SAL/ON

A Blog of Seattle Arts & Lectures

Introductions: Anthony Doerr

The evening of Wednesday, November 18, SAL Director Ruth Dickey introduced acclaimed writer Anthony Doerr to a buzzing, brimming auditorium, at Benaroya Hall.

Perhaps you, like me, were wary of All the Light We Cannot See. I picked it up because a friend recommended it and then was afraid to begin. A book about World War II was sure to be so dark. But, I trusted my friend and vowed to give it 50 pages. And then, I could not put it down. I fell head-first into this beautiful, haunting book, with its exquisite sentences and irresistible characters who illuminate the experience of World War II in nuanced and complicated ways. This gorgeous book became the book that I pressed into the hands of colleagues and friends and anyone who would listen. In reviewing it in 2014, the Washington Post said, “I’m not sure we will read a better book this year,” and a year later, I would say the same thing is still true.

Doerr’s writing career spans two story collections (The Shell Collector and Memory Wall), the memoir Four Seasons in Rome, and the novels About Grace and All the Light We Cannot See. He has won practically every literary award, including four O. Henry Prizes, four Pushcarts, the 2010 Story Prize, the Rome Prize, an NEA Fellowship, a Guggenheim, and the 2015 Pulitzer Prize for Fiction.

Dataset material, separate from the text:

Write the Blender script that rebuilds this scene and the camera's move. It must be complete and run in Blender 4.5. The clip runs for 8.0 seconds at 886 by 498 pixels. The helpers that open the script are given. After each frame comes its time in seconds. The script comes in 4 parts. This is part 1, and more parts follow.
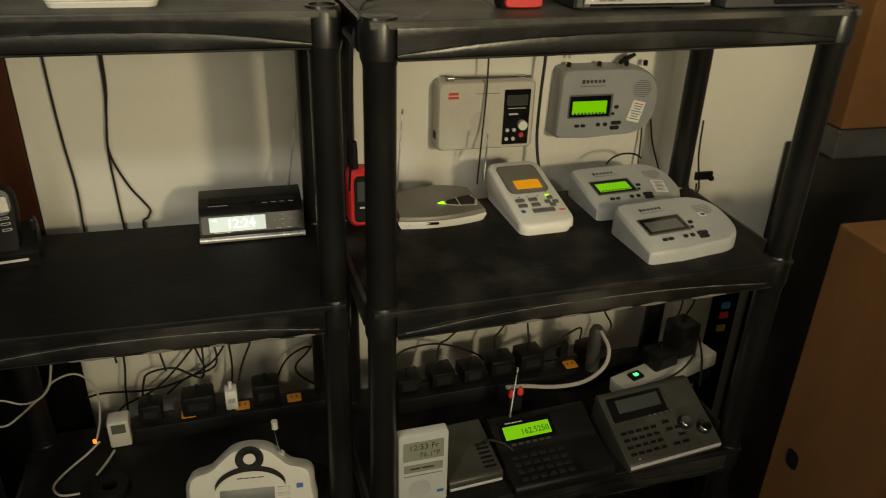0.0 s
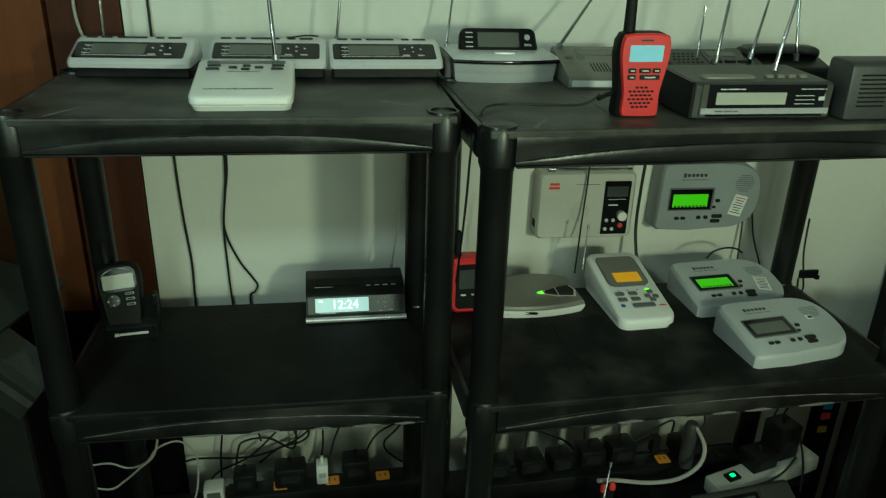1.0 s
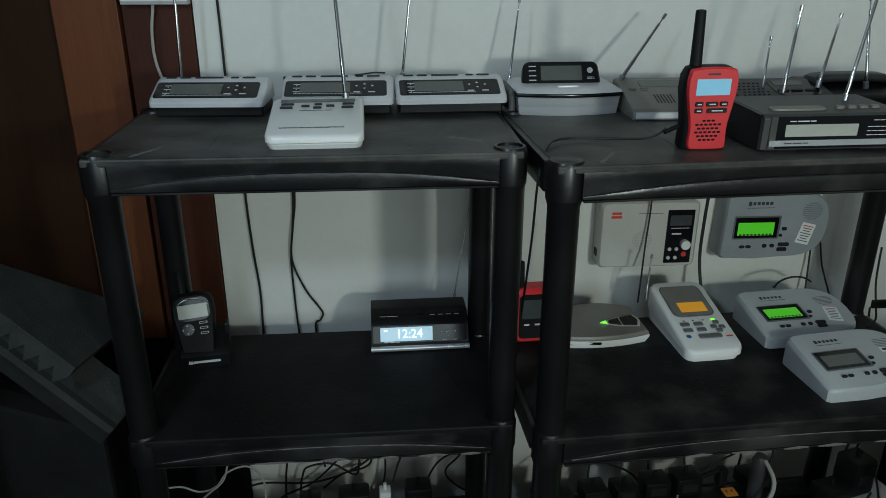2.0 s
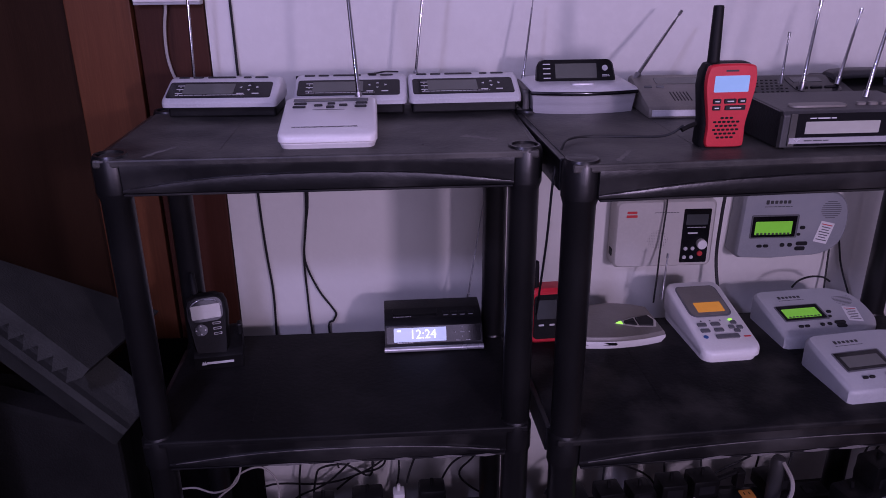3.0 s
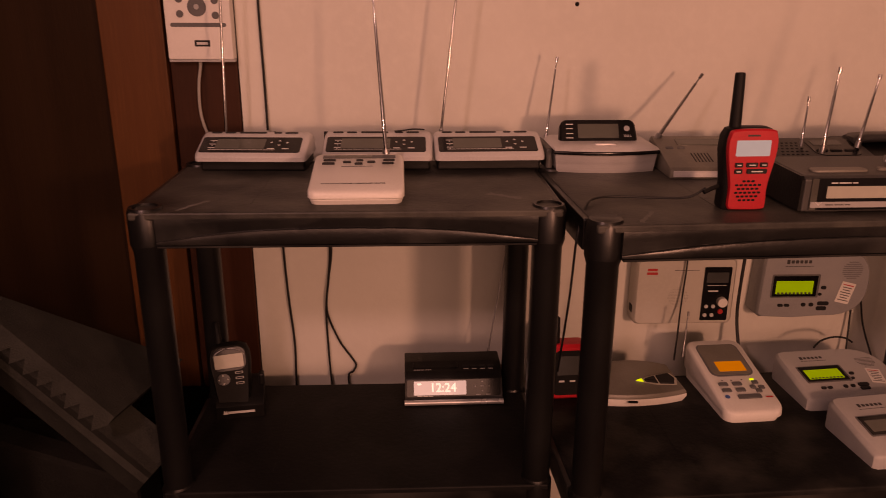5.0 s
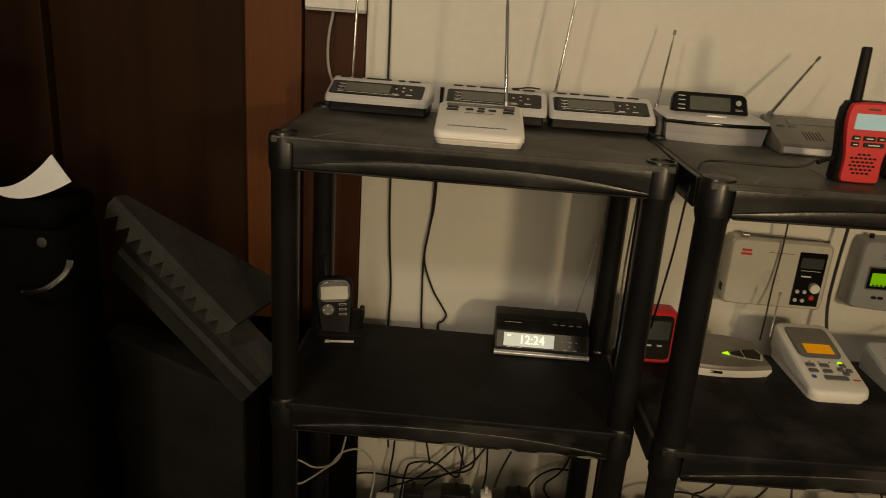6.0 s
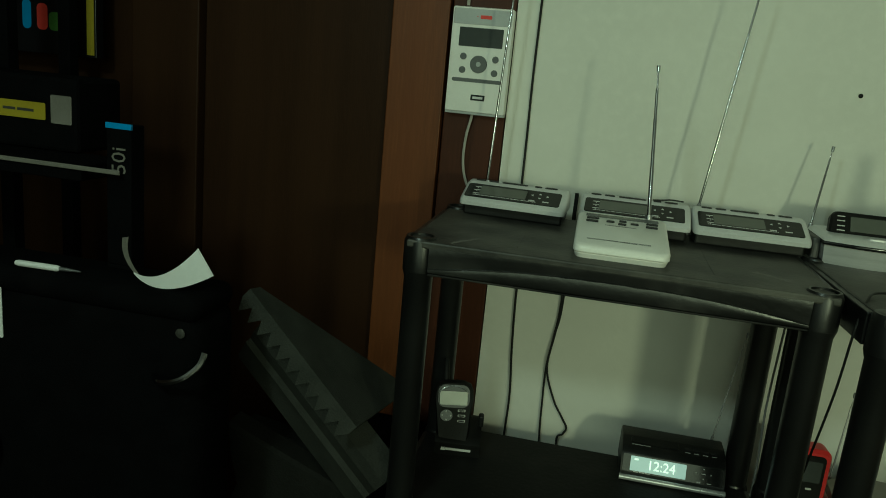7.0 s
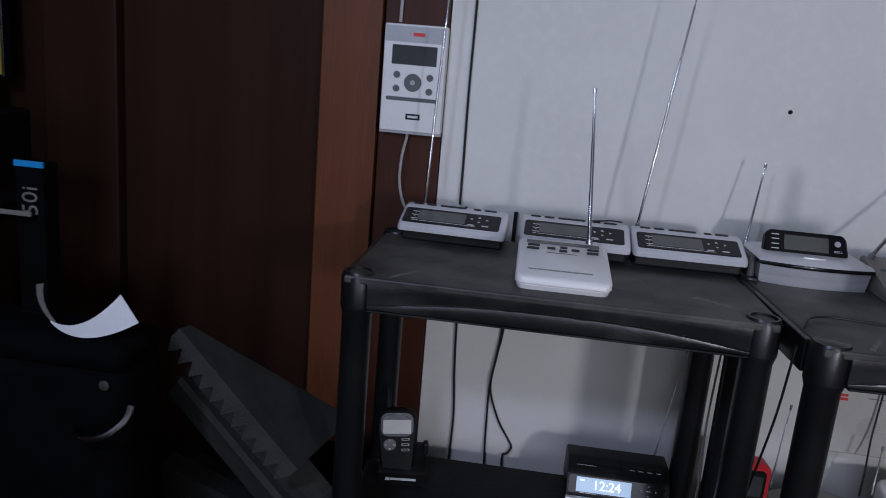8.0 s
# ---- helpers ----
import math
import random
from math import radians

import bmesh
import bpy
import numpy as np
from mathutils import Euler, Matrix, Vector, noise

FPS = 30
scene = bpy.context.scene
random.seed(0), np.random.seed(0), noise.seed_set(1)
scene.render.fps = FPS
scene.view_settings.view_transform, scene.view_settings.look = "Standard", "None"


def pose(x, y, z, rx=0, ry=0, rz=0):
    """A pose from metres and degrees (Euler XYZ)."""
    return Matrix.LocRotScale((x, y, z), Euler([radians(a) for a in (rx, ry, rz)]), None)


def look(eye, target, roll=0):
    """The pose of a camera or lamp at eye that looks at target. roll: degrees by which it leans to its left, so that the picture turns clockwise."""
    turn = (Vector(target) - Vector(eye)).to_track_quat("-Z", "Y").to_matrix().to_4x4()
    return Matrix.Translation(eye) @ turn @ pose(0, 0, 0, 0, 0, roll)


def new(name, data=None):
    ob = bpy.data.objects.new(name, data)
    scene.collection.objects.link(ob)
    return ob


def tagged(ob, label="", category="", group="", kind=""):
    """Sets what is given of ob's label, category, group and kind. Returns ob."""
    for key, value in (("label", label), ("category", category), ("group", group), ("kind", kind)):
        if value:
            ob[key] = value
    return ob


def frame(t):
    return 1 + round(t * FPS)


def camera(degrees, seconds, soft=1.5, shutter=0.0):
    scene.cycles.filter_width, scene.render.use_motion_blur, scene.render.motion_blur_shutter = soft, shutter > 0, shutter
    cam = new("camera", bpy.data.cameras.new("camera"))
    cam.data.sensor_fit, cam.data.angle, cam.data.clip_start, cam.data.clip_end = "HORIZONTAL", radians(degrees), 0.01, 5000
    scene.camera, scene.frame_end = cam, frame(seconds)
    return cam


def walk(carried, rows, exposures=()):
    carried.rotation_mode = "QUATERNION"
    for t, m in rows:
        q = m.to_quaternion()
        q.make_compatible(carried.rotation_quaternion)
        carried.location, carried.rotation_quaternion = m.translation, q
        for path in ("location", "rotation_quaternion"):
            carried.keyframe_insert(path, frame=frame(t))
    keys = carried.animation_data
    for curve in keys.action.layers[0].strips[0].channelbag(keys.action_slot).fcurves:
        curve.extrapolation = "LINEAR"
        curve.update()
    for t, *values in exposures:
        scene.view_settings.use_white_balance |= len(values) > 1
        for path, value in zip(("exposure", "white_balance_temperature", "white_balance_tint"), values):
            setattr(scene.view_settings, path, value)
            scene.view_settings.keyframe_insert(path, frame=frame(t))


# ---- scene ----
cam = camera(60.3, 8.0, soft=0.9, shutter=0.3)
PATH = [
    (0, (0.475, -1.332, 1.434), (0.908, 0.388, 0.511), 1.9),
    (0.5, (0.445, -1.346, 1.461), (0.793, 0.424, 0.597), 2.4),
    (1, (0.427, -1.319, 1.487), (0.686, 0.498, 0.694), 1.8),
    (1.5, (0.408, -1.328, 1.508), (0.586, 0.52, 0.763), 0.8),
    (3, (0.404, -1.317, 1.503), (0.499, 0.537, 0.759), -0.4),
    (3.5, (0.397, -1.318, 1.503), (0.513, 0.539, 0.771), 0.4),
    (4, (0.41, -1.321, 1.504), (0.542, 0.549, 0.808), 0.9),
    (4.2, (0.412, -1.314, 1.505), (0.539, 0.561, 0.822), 0.7),
    (5.3, (0.358, -1.345, 1.521), (0.3755, 0.55, 0.903), 1.1),
    (5.5, (0.324, -1.367, 1.48), (0.317, 0.525, 0.834), 2.3),
    (6, (0.329, -1.406, 1.466), (0.224, 0.485, 0.821), 4.1),
    (6.5, (0.316, -1.402, 1.515), (0.067, 0.507, 0.973), 5.8),
    (7, (0.284, -1.368, 1.487), (-0.118, 0.538, 1.032), 5.4),
    (7.5, (0.281, -1.377, 1.522), (-0.071, 0.547, 1.102), 4.8),
    (8, (0.27, -1.328, 1.534), (0.031, 0.602, 1.069), 4.9),
]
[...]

His fiction and nonfiction explore incredibly diverse worlds, from the horrors of civil war in Liberia to the building of the Three Gorges Dam in China, to the atrocities of the Holocaust, to the lives of a magician, a janitor and a hydrologist. Doerr’s loving focus and ear for the perfect detail illuminate these diverse subjects and invite the reader to understand them as complex, nuanced and, at turns, beautiful. In the title story from his first collection, The Shell Collector, he writes of the main character, “He had never comprehended the endless variations of design: Why this lattice ornament? Why these fluted scales, these lumpy nodes? Ignorance was, in the end, and in so many ways, a privilege: to find a shell, to feel it, to understand only on some unspeakable level why it bothered to be so lovely. What joy he found in that, what utter mystery.”

Anthony Doerr’s writing brings us this privilege – to understand on some unspeakable level why so many things bother to be so lovely – flowers, shells, sea creatures, radios, rocks, stories, humans. He creates worlds that transport us and lines that make us stop and marvel. What joy we can all find in that, what utter mystery indeed. Please join me in warmly welcoming the exquisitely poetic storyteller, the lyrical illuminator of things both seen and unseen, Anthony Doerr.